Stand: 08.01.2014 09:51 Uhr

Deutsche Forschungsinstitute arbeiten im Auftrag zahlreicher Verteidigungsministerien

Deutsche Forschungseinrichtungen haben in den vergangenen Jahren Gelder in größerem Umfang und von deutlich mehr ausländischen Verteidigungsministerien erhalten als bislang bekannt. Wie aus einer dem NDR und der Süddeutschen Zeitung vorliegenden Antwort des Bundesministeriums für Bildung und Forschung (BMBF) auf eine Anfrage der Bundestagsfraktion "Die Linke" hervorgeht, sind seit dem Jahr 1998 umgerechnet weitere 11,5 Millionen Dollar aus den Verteidigungsetats der USA, Australiens, Großbritanniens, Südkoreas, der Schweiz und Singapurs an deutsche Forschungsinstitute geflossen.

So zahlte die australische Militärforschungsorganisation DSTO rund 3,8 Millionen Dollar an die Wissenschaftler des Instituts für Raumflugbetrieb und Astronautentraining am Deutschen Zentrum für Luft- und Raumfahrt (DLR) in Oberpfaffenhofen für ihre Mitarbeit an einem Hyperschall-Jet. Wissenschaftler des Instituts für Luft- und Raumfahrtmedizin am DLR bezogen mehr als eine halbe Million Dollar der Schweizer Luftwaffe für ihr Mitwirken an einem Programm für Fallschirmjäger- und Piloten-Anwärter.

Das Max-Planck-Institut für Festkörperforschung in Stuttgart erhielt 240.000 Dollar dafür, dass es im Auftrag des US-Verteidigungsministeriums an künstlichen Muskeln forschte. Das Karlsruher Institut für Technologie (KIT) konnte nach BMBF-Angaben vom Pentagon seit 2003 mehrere Aufträge in einem Gesamtvolumen von fast einer Million Dollar gewinnen. Bisher bestätigte das KIT lediglich ein mit US-Geldern finanziertes Vorhaben.
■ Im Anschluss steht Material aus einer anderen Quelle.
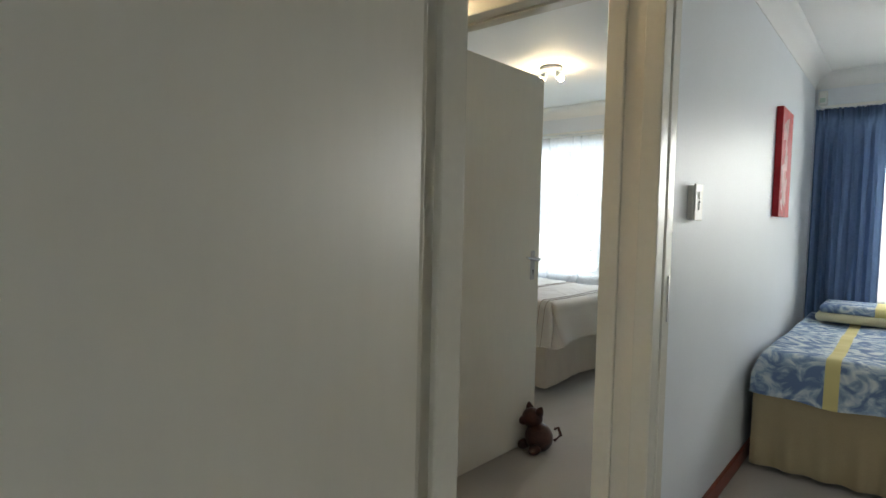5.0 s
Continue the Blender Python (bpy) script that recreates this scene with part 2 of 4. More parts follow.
def lathe(profile, seg=24, bm=None, m=None):
    """Turned form: rows of (radius, height)."""
    bm = bm or bmesh.new()
    rings = []
    for r, z in profile:
        ring = []
        for i in range(seg):
            a = 2 * math.pi * i / seg
            v = Vector((r * math.cos(a), r * math.sin(a), z))
            ring.append(bm.verts.new(m @ v if m else v))
        rings.append(ring)
    for a, b in zip(rings, rings[1:]):
        for i in range(seg):
            bm.faces.new((a[i], a[(i + 1) % seg], b[(i + 1) % seg], b[i]))
    for ring, flip in ((rings[0], True), (rings[-1], False)):
        if ring:
            bm.faces.new(ring[::-1] if flip else ring)
    return bm


def tube(points, radius, seg=8, bm=None, closed=False):
    """A round bar along points; radius may be a list."""
    bm = bm or bmesh.new()
    pts = [Vector(p) for p in points]
    rings = []
    n = len(pts)
    for i, p in enumerate(pts):
        d = (pts[(i + 1) % n] - pts[i - 1]) if closed else (pts[min(i + 1, n - 1)] - pts[max(i - 1, 0)])
        d.normalize()
        up = Vector((0, 0, 1)) if abs(d.z) < 0.9 else Vector((1, 0, 0))
        a = d.cross(up).normalized()
        b = d.cross(a)
        r = radius[i] if isinstance(radius, (list, tuple)) else radius
        rings.append([bm.verts.new(p + r * (math.cos(2 * math.pi * k / seg) * a + math.sin(2 * math.pi * k / seg) * b)) for k in range(seg)])
    pairs = list(zip(rings, rings[1:])) + ([(rings[-1], rings[0])] if closed else [])
    for a, b in pairs:
        for k in range(seg):
            bm.faces.new((a[k], a[(k + 1) % seg], b[(k + 1) % seg], b[k]))
    if not closed:
        bm.faces.new(rings[0][::-1]), bm.faces.new(rings[-1])
    bmesh.ops.recalc_face_normals(bm, faces=bm.faces[:])
    return bm


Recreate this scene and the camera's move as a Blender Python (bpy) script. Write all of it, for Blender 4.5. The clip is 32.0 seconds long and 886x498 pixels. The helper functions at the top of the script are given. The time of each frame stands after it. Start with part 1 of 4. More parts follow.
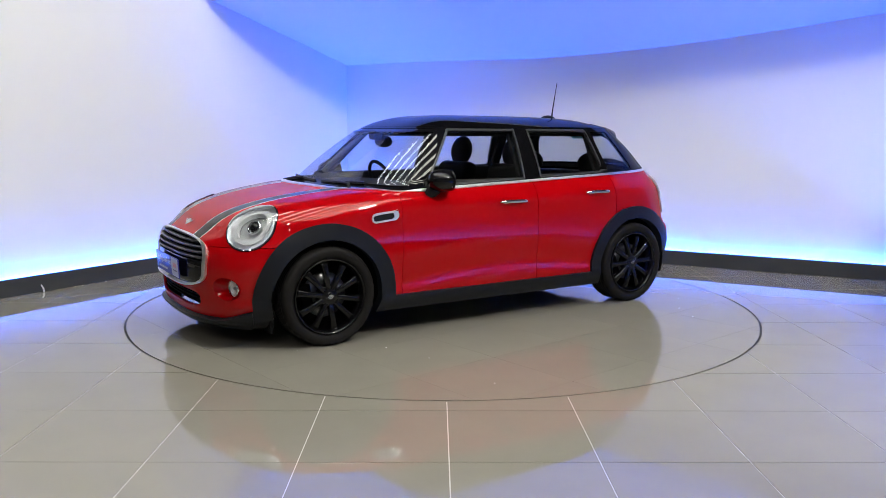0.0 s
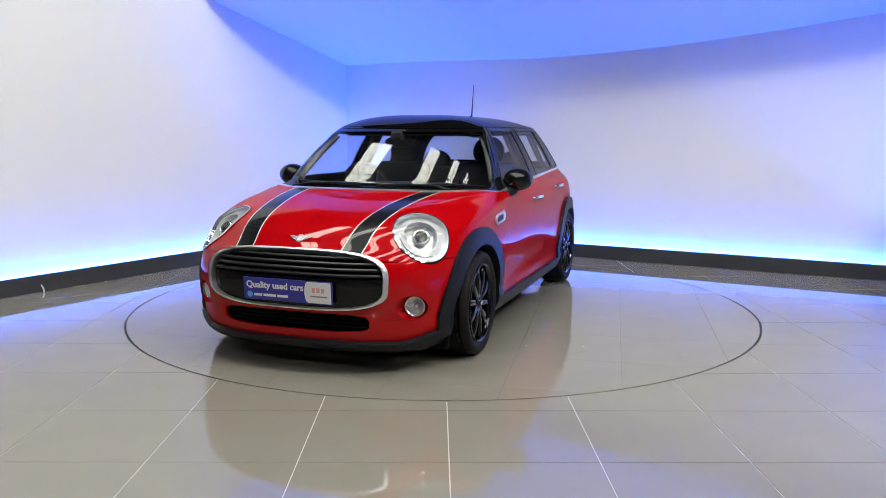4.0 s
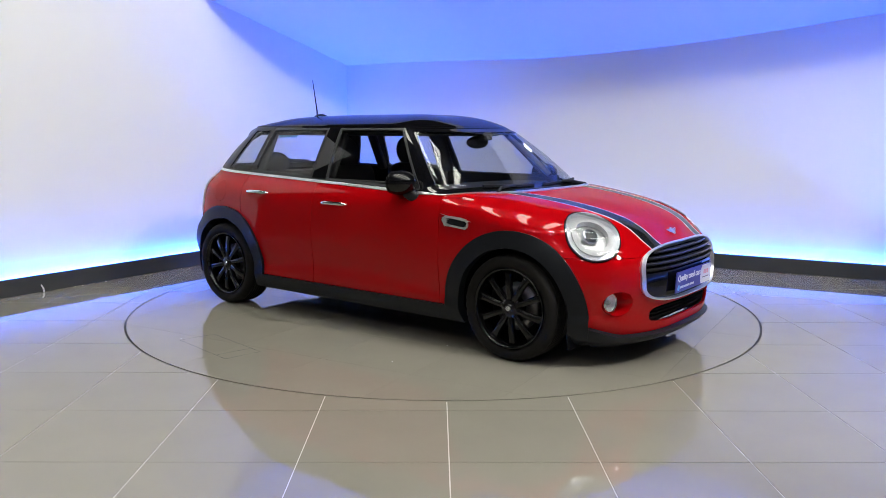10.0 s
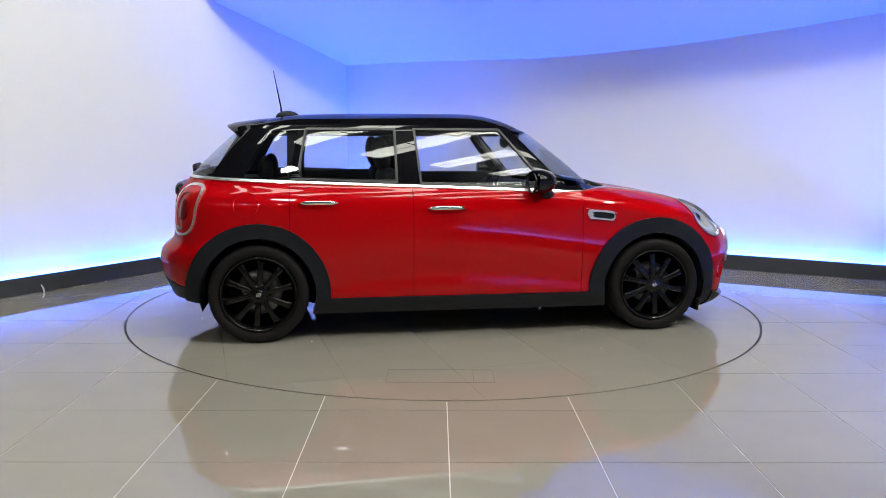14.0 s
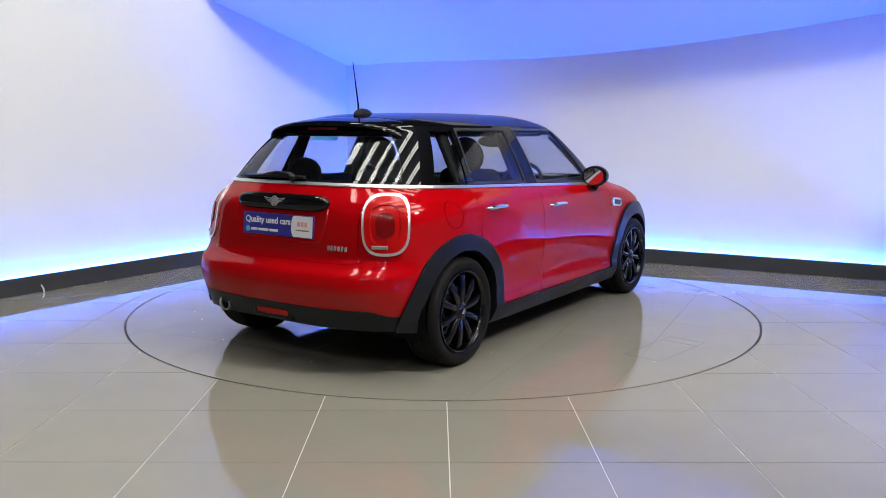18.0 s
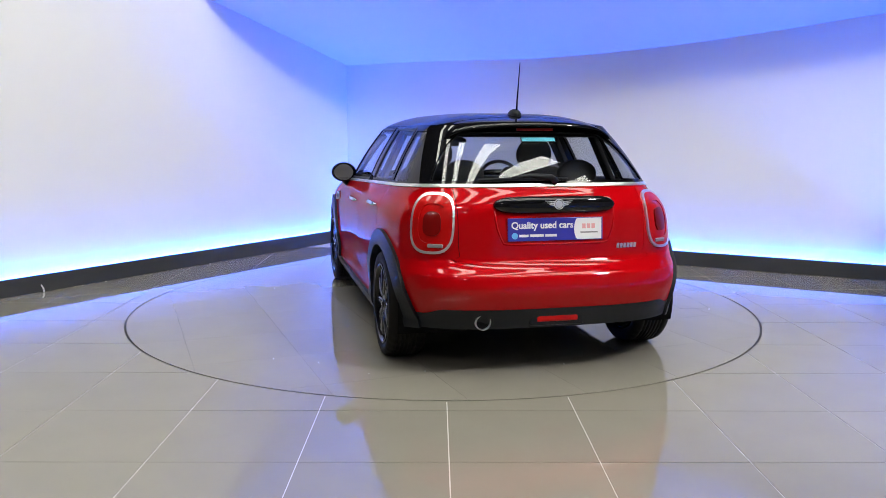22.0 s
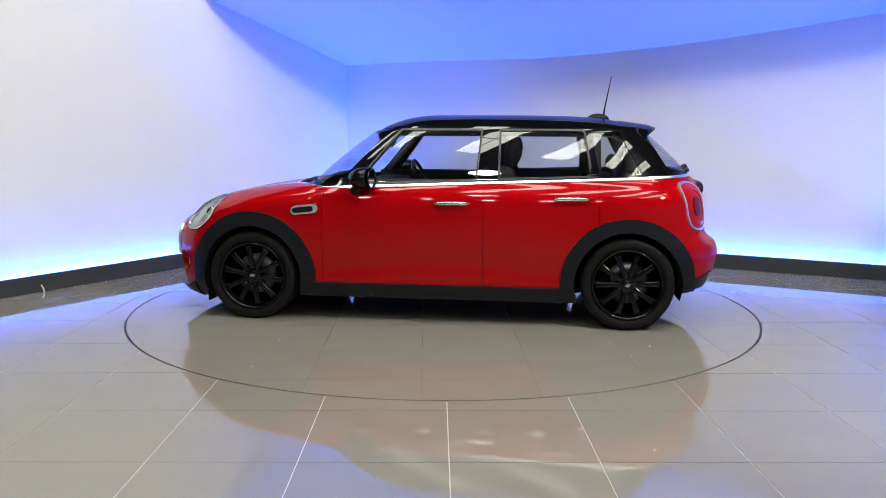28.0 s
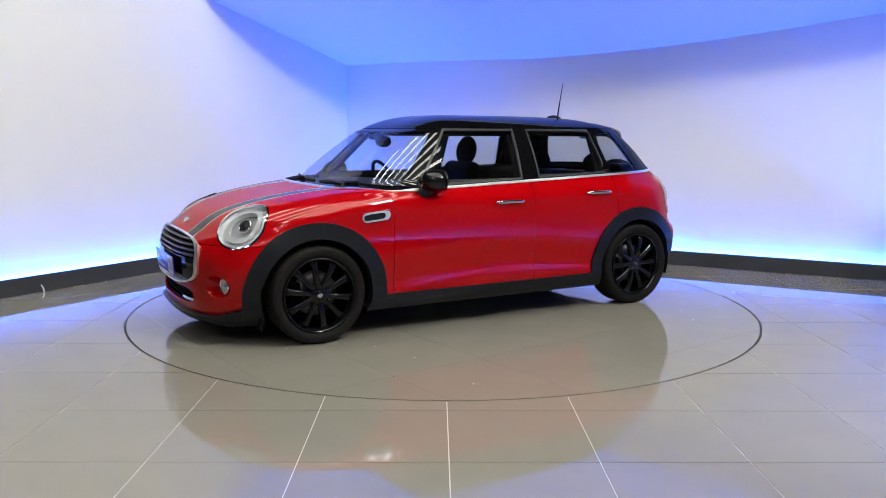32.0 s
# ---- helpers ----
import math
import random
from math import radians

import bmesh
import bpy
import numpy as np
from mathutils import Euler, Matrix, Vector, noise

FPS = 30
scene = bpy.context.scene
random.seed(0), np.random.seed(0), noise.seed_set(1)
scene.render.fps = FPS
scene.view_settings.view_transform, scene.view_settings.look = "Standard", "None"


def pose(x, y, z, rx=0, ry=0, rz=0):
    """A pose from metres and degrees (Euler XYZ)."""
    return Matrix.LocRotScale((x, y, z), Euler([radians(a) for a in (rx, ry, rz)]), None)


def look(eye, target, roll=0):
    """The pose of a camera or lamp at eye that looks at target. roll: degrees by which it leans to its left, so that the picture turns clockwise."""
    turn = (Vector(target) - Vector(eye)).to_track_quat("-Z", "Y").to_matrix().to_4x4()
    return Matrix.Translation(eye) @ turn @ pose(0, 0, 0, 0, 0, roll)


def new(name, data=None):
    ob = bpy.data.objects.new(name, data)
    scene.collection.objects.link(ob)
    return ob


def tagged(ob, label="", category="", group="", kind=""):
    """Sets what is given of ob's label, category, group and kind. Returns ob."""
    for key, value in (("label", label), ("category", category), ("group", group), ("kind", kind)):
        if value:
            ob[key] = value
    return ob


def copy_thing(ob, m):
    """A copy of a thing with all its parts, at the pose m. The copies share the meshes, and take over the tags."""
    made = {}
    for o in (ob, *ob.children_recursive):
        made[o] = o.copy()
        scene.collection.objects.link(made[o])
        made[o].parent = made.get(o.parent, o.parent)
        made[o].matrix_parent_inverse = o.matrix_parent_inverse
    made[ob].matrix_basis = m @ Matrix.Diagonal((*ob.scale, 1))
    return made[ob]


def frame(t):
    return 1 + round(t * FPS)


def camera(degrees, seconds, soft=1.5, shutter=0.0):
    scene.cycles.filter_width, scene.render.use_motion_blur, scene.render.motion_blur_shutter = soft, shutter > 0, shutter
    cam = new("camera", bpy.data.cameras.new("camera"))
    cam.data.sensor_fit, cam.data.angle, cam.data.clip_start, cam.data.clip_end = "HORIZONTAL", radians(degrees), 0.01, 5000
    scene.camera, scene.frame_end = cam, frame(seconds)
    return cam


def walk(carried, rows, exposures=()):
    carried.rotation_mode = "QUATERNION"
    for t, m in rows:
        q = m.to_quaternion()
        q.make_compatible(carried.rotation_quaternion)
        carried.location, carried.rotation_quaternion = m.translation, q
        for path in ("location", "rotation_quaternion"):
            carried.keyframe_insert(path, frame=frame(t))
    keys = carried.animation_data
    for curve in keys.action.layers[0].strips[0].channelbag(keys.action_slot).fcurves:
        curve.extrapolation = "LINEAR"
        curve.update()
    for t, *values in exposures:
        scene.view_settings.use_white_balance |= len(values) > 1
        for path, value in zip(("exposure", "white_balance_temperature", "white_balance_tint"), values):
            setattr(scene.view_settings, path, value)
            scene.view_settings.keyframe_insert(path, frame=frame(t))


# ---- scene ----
# ---------------------------------------------------------------- camera
cam = camera(57.476, 32.0, soft=0.75)
EYE = Vector((0.0, -6.084, 1.300))
VIEW = look(EYE, EYE + Vector((-0.00051, 0.98973, -0.14296)), 0.25)
walk(cam, [(0.0, VIEW), (32.0, VIEW)])

# heading of the car on the turntable, seconds and degrees
TURN = [(0.0, -147.3), (0.5, -146.6), (1.0, -144.05), (1.5, -139.9), (2.0, -133.8), (3.0, -121.8), (6.0, -85.5),
        (9.0, -49.7), (12.0, -14.4), (15.0, 20.6), (18.0, 56.0), (21.0, 91.8), (24.0, 127.6), (27.0, 161.6), (28.5, 178.8),
        (30.0, 195.7), (30.5, 201.3), (31.0, 206.3), (31.5, 208.8), (32.0, 209.5)]

# ---------------------------------------------------------------- light
world = bpy.data.worlds.new("world")
scene.world = world
world.use_nodes = True
world.node_tree.nodes["Background"].inputs[0].default_value = (0.5, 0.6, 0.8, 1)
world.node_tree.nodes["Background"].inputs[1].default_value = 0.02
scene.view_settings.exposure = 0.0
ROOF_GLOW = 12.8
FLOOD_GLOW = 355.0
LED_GLOW = 330.0
LED_COLOUR = (0.022, 0.135, 1.0)

# ---------------------------------------------------------------- materials
def material(name, colour, rough=0.5, metal=0.0, vary=0.0, scale=8.0, bump=0.0, bump_scale=200.0, coat=0.0, coat_rough=0.03, spec=0.5):
    m = bpy.data.materials.new(name)
    m.use_nodes = True
    nt = m.node_tree
    b = nt.nodes["Principled BSDF"]
    b.inputs["Base Color"].default_value = (*colour, 1)
    b.inputs["Roughness"].default_value = rough
    b.inputs["Metallic"].default_value = metal
    b.inputs["Specular IOR Level"].default_value = spec
    b.inputs["Coat Weight"].default_value = coat
    b.inputs["Coat Roughness"].default_value = coat_rough
    if vary or bump:
        tc = nt.nodes.new("ShaderNodeTexCoord")
    if vary:
        n1 = nt.nodes.new("ShaderNodeTexNoise")
        n1.inputs["Scale"].default_value = scale
        n1.inputs["Detail"].default_value = 6
        nt.links.new(tc.outputs["Object"], n1.inputs["Vector"])
        mix = nt.nodes.new("ShaderNodeMix")
        mix.data_type = "RGBA"
        mix.inputs["A"].default_value = (*[c * (1 - vary) for c in colour], 1)
        mix.inputs["B"].default_value = (*[min(1, c * (1 + vary)) for c in colour], 1)
        nt.links.new(n1.outputs["Fac"], mix.inputs["Factor"])
        nt.links.new(mix.outputs["Result"], b.inputs["Base Color"])
        mr = nt.nodes.new("ShaderNodeMapRange")
        mr.inputs["To Min"].default_value = max(0, rough * (1 - vary))
        mr.inputs["To Max"].default_value = min(1, rough * (1 + vary))
        nt.links.new(n1.outputs["Fac"], mr.inputs["Value"])
        nt.links.new(mr.outputs["Result"], b.inputs["Roughness"])
    if bump:
        n2 = nt.nodes.new("ShaderNodeTexNoise")
        n2.inputs["Scale"].default_value = bump_scale
        n2.inputs["Detail"].default_value = 3
        nt.links.new(tc.outputs["Object"], n2.inputs["Vector"])
        bp = nt.nodes.new("ShaderNodeBump")
        bp.inputs["Strength"].default_value = bump
        bp.inputs["Distance"].default_value = 0.002
        nt.links.new(n2.outputs["Fac"], bp.inputs["Height"])
        nt.links.new(bp.outputs["Normal"], b.inputs["Normal"])
    return m


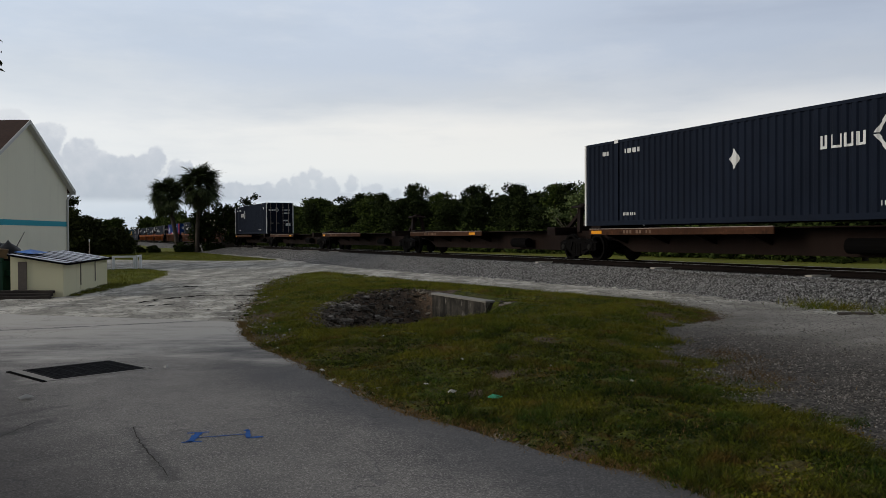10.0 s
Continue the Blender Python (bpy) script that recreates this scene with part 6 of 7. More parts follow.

NDR und SZ hatten erstmals im November im Rahmen des gemeinsamen Rechercheprojekts "Geheimer Krieg" darüber berichtet, dass deutsche Hochschulen und Forschungseinrichtungen mit finanzieller Unterstützung des US-Verteidigungsministeriums arbeiten. Durch die Auswertung einer amerikanischen Datenbank wurden Verträge im Wert von zunächst zehn Millionen Dollar nachgewiesen.
Oppositionspolitiker reagieren auf die neuen Erkenntnisse empört. Die bildungspolitische Sprecherin der Linken, Nicole Gohlke, bezeichnete es als nicht akzeptabel, "wenn sich öffentliche Einrichtungen - vollkommen an der Öffentlichkeit und jeglicher Diskussion vorbei - an gesellschaftlich umstrittenen Projekten wie militärischer Forschung beteiligen". Kai Gehring, hochschulpolitischer Experte der Grünen-Bundestagsfraktion, sagte: "Die neuen Erkenntnisse zu Kooperationen deutscher Forschungseinrichtungen mit ausländischen Verteidigungsministerien bestätigen unsere Forderung nach mehr Transparenz in der Wissenschaft."

Bundesregierung und Landesregierungen müssten dafür sorgen, dass vertragliche Eckdaten der Drittmittelforschung offengelegt würden. Das BMBF sieht in diesem Bereich offensichtlich keinen Handlungsbedarf. "Es existieren schon jetzt verschiedene Instrumente, die Transparenz herstellen und es der Öffentlichkeit ermöglichen, sich einen Überblick über die Finanzierungsquellen von Wissenschaft und Forschung zu verschaffen", erklärte das Ministerium.